Militante da organização APML (Ação Popular Marxista Leninista do Brasil), meu pai, Luiz Antônio Sansão, foi preso em 1971, pelo DOI-Codi (Destacamento de Operações de Informação — Centro de Operações de Defesa Interna) em Juiz de Fora, durante o governo do general Emílio Garrastazu Médici (1969-1974). Este período marcou o maior derramamento de sangue da Ditadura, que teve início após a decretação do AI-5 (Ato Institucional Número Cinco), decreto que entrou em vigor em 13 de dezembro de 1968, suspendendo os direitos políticos, intensificando a repressão, institucionalizando a tortura.

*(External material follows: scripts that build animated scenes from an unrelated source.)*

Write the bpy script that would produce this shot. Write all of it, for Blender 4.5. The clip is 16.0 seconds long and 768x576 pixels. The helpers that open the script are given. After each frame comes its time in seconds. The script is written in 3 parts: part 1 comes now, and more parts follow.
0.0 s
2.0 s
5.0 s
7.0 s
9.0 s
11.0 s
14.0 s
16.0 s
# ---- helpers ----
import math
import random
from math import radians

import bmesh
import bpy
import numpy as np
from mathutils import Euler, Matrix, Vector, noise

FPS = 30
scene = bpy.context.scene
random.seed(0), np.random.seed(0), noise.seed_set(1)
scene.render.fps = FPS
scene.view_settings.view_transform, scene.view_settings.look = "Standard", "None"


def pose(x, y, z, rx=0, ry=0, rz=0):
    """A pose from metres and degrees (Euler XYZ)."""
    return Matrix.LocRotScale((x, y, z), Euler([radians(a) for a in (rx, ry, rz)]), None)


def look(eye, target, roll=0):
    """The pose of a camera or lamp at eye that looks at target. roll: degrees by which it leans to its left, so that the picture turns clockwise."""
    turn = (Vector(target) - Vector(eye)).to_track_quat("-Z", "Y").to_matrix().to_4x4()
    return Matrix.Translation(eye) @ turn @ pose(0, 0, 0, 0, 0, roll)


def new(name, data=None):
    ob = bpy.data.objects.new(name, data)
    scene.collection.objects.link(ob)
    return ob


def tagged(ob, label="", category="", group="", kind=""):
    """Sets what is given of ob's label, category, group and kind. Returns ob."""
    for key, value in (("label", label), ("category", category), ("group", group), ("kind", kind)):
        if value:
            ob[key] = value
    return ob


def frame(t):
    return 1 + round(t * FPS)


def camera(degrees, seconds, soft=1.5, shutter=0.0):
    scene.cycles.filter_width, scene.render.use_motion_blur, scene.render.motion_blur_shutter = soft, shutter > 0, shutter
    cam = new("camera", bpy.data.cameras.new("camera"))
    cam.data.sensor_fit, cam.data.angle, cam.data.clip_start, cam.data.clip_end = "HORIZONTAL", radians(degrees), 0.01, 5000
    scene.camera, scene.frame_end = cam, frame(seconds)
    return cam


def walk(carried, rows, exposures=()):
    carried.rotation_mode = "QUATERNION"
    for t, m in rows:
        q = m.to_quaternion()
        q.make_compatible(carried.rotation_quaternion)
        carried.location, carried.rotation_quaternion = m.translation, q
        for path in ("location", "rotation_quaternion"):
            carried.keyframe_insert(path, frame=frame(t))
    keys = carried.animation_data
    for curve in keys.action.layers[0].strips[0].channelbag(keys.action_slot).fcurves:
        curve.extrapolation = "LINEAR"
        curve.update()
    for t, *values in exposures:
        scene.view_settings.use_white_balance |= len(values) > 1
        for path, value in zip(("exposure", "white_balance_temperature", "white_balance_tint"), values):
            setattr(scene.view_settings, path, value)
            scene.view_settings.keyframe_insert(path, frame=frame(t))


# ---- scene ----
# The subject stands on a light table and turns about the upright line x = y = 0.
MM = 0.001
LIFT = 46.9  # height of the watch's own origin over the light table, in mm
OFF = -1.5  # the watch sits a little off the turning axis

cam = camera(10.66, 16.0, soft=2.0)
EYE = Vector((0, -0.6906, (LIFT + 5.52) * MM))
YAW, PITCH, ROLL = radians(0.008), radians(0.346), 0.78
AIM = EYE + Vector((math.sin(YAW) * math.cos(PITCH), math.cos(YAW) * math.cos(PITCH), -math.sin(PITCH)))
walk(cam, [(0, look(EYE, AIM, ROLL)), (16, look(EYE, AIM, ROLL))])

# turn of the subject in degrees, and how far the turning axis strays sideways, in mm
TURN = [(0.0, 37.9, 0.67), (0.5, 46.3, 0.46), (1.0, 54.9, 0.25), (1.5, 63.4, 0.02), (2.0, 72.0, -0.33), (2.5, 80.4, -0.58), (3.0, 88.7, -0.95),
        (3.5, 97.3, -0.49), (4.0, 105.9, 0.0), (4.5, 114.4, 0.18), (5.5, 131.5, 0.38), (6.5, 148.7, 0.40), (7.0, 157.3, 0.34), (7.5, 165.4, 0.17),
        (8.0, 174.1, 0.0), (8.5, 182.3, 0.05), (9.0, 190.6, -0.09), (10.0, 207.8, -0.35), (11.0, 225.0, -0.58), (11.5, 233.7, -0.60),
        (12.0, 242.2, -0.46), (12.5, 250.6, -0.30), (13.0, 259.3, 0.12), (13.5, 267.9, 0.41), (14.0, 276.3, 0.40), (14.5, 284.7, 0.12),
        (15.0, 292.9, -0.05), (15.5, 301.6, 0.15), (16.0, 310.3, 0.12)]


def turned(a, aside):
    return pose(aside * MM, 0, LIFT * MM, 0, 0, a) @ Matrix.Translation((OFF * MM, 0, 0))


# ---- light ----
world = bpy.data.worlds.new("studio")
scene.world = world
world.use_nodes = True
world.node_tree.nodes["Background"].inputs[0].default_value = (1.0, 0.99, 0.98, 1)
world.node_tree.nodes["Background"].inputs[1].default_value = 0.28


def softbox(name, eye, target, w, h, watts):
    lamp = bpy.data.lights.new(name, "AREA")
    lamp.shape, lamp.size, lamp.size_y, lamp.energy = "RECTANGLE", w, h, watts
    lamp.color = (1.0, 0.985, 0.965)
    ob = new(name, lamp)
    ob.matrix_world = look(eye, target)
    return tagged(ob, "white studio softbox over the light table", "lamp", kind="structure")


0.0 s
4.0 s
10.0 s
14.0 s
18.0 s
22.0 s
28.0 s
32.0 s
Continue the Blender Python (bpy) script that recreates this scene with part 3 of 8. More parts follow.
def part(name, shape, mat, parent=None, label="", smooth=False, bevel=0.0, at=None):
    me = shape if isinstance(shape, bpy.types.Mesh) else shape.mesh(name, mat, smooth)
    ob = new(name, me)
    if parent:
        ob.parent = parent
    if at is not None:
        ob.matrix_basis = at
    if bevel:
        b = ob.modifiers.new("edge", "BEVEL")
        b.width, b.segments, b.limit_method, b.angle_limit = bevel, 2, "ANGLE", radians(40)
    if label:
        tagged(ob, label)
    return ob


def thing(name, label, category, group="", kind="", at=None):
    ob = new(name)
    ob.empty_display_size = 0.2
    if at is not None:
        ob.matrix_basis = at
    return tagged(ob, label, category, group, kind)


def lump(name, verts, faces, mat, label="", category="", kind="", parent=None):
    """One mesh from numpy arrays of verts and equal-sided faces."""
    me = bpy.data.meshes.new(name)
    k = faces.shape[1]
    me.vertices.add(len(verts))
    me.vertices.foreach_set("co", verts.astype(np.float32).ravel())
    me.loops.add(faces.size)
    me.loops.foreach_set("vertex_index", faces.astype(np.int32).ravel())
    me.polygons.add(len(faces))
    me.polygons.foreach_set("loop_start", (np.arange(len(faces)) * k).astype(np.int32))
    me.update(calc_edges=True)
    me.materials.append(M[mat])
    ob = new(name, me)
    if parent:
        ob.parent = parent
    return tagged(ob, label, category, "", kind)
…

Transferido para o DOI-Codi de Belo Horizonte, meu pai permaneceu desaparecido e foi torturado, até que minha mãe, então sua namorada, e seus familiares, o encontrassem. Ele foi, então, transferido para a Penitenciária de Linhares, em Juiz de Fora, onde permaneceu por mais alguns meses. Depois ficou em prisão domiciliar por um ano. Julgado em agosto de 1973, foi absolvido.
O que ele sofreu e, por consequência, sua companheira (minha mãe), seus pais e irmãos, foi terrível (“brabo” mesmo, como falamos em Minas Gerais, minha terra natal). E isso marcou minha vida, a do meu irmão e minha escolha profissional. Cada um reage de um jeito: no meu caso, a opção foi por transformar a revolta com violações de direitos humanos em trabalho.
Mas sabem por que é que estou dizendo isso agora? Porque, da mesma forma que há gente que ignora até hoje o que aconteceu na Ditadura, mesmo assistindo a essas séries que retratam na ficção o período, também há muita gente ignorando que o que na época faziam com opositores políticos é o que o Estado segue fazendo com moradores de periferias, a maioria negros.
As violações praticadas cotidianamente nas favelas hoje, neste período dito democrático, são semelhantes àquelas. Pessoas são torturadas até a morte e “desaparecem”, como Amarildo; presas injustamente, como Rafael Braga; executadas por policiais nos chamados “autos de resistência”, como tantos jovens negros cujas histórias contamos na Ponte.
Dá nó na garganta. Não passa. Não dá pra engolir. Nem essa violência de Estado e nem o silêncio sorridente de uma parcela da sociedade diante da chacina, parafraseando fragmento da música “Haiti”, de Caetano e Gil.
Quando eu era pequena e ouvia as histórias dos meus pais, de seus companheiros e de tantos outros que haviam passado por tudo aquilo, não poderia imaginar que, um dia, durante minha juventude, veria essa situação pavorosa. “Na inocência de criança de tão pouca idade”, pra usar as palavras de João Nogueira na música “Espelho”, eu considerava impossível que tais violações fossem praticadas numa democracia.
Mas, infelizmente, no Brasil, a democracia não se consolidou ainda, como se vê. E num país que não conhece seu passado, a barbárie se repete, evidenciando que, sem trabalhar políticas voltadas à memória, verdade e justiça, não há a consolidação de um Estado Democrático de Direito, não há respeito à dignidade humana e as desigualdades se aprofundam.
O que aconteceu naquele período não pode ser mudado. Mas a gente está vendo no que deu e tem o dever de evitar que isso se repita. O que está acontecendo hoje pode e precisa ser mudado, com urgência. Não é admissível que pessoas acreditem que há vidas que importam menos que outras. Deveria ser de todos nós a dor de cada família que teve uma parte de si arrancada pelo Estado, que tem o dever de garantir a todos os seus cidadãos, sem distinção, o direito à vida, e não só não o cumpre como opera uma potente máquina de matar. E a gente sabe bem quem é que está sendo morto nesse massacre cotidiano.